The tenants, who have been on rent strike since July, allege that the new owner has not provided adequate heat or repaired water damage, and has entered the apartment of missing tenants Michael Sullivan and Camden Sylvia without consent of a subtenant. Gaver’s attorney, Jack Lepper, said he had not seen the harassment complaint, but insisted that heat was adequate. He said the owner wants Magistro’s apartment back; Magistro argues that she is entitled to stay.

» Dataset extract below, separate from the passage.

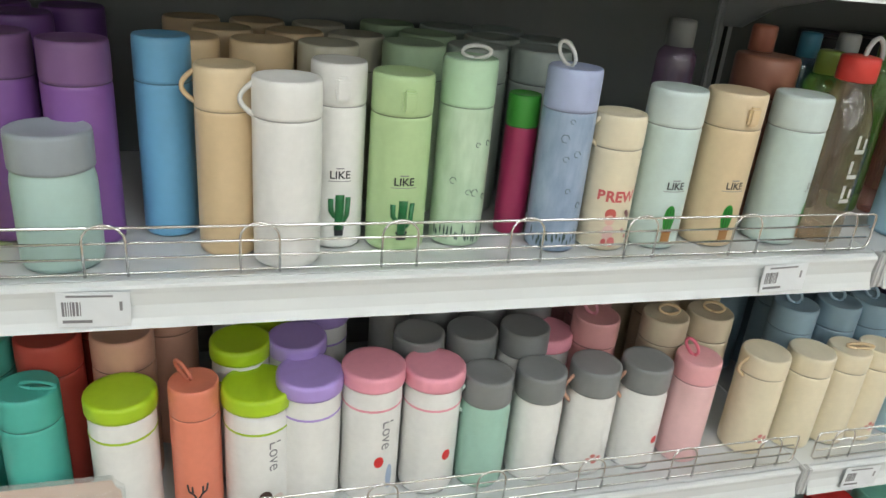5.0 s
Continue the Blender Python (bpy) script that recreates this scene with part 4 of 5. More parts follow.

If Magistro is forced out, the only remaining occupants would be long-term renters Chuck and Sara DeLaney and the subtenant, a friend of the missing Sullivan. (Last month, the second-floor tenant, a friend of Rodriguez, vacated her apartment.) DeLaney says the new owners have been elusive and pushy. “If you buy a building that had this kind of a shadow over it, you think you’d come in and try to be kind of neutral,” he says. “Instead, they’ve been incredibly aggressive.”
Rodriguez has been the focus of police investigation into the fate of Sylvia and Sullivan, though he has not been charged in the case. Since January, he has been jailed on charges of larceny, forgery, and tax fraud, including charges that he assumed the identity of a dead man to get credit cards.
Last week, the Daily News reported that police have moved the investigation from homicide to the 1st Precinct, a sign that discouraged the missing couple’s neighbors. They met last week with the Manhattan D.A.’s office, which DeLaney described as “quite focused on this case.”